■ Task to carry out
The data below should be printed in full, exactly, and without any of its images.

■ Source material
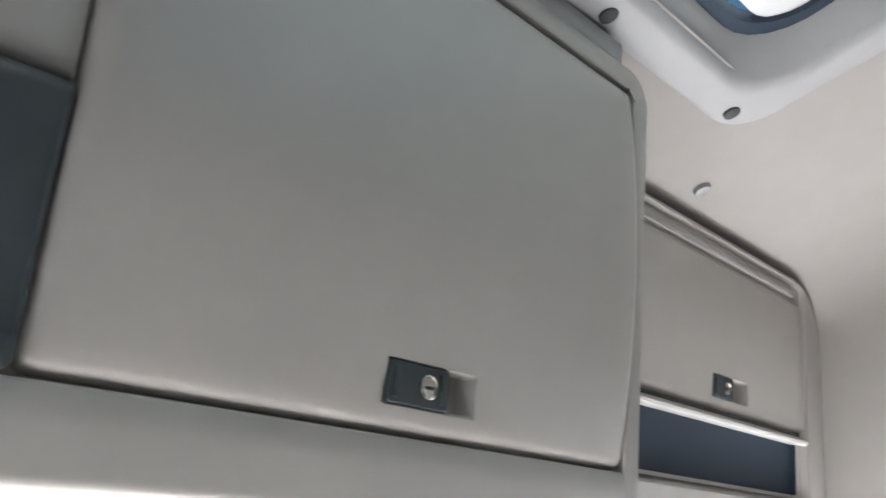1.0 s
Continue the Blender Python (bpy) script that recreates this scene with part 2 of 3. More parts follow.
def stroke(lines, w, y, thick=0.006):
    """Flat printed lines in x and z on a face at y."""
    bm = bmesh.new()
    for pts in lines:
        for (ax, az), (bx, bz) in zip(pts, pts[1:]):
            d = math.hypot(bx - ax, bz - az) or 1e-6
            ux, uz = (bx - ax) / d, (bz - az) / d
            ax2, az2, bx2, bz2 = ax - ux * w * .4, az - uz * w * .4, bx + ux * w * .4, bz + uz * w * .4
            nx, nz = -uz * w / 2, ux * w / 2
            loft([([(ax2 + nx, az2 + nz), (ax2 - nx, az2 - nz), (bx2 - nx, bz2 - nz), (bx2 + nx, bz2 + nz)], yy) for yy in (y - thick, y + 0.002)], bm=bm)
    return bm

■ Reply
1.0 s
Continue the Blender Python (bpy) script that recreates this scene with part 2 of 3. More parts follow.
def stroke(lines, w, y, thick=0.006):
    """Flat printed lines in x and z on a face at y."""
    bm = bmesh.new()
    for pts in lines:
        for (ax, az), (bx, bz) in zip(pts, pts[1:]):
            d = math.hypot(bx - ax, bz - az) or 1e-6
            ux, uz = (bx - ax) / d, (bz - az) / d
            ax2, az2, bx2, bz2 = ax - ux * w * .4, az - uz * w * .4, bx + ux * w * .4, bz + uz * w * .4
            nx, nz = -uz * w / 2, ux * w / 2
            loft([([(ax2 + nx, az2 + nz), (ax2 - nx, az2 - nz), (bx2 - nx, bz2 - nz), (bx2 + nx, bz2 + nz)], yy) for yy in (y - thick, y + 0.002)], bm=bm)
    return bm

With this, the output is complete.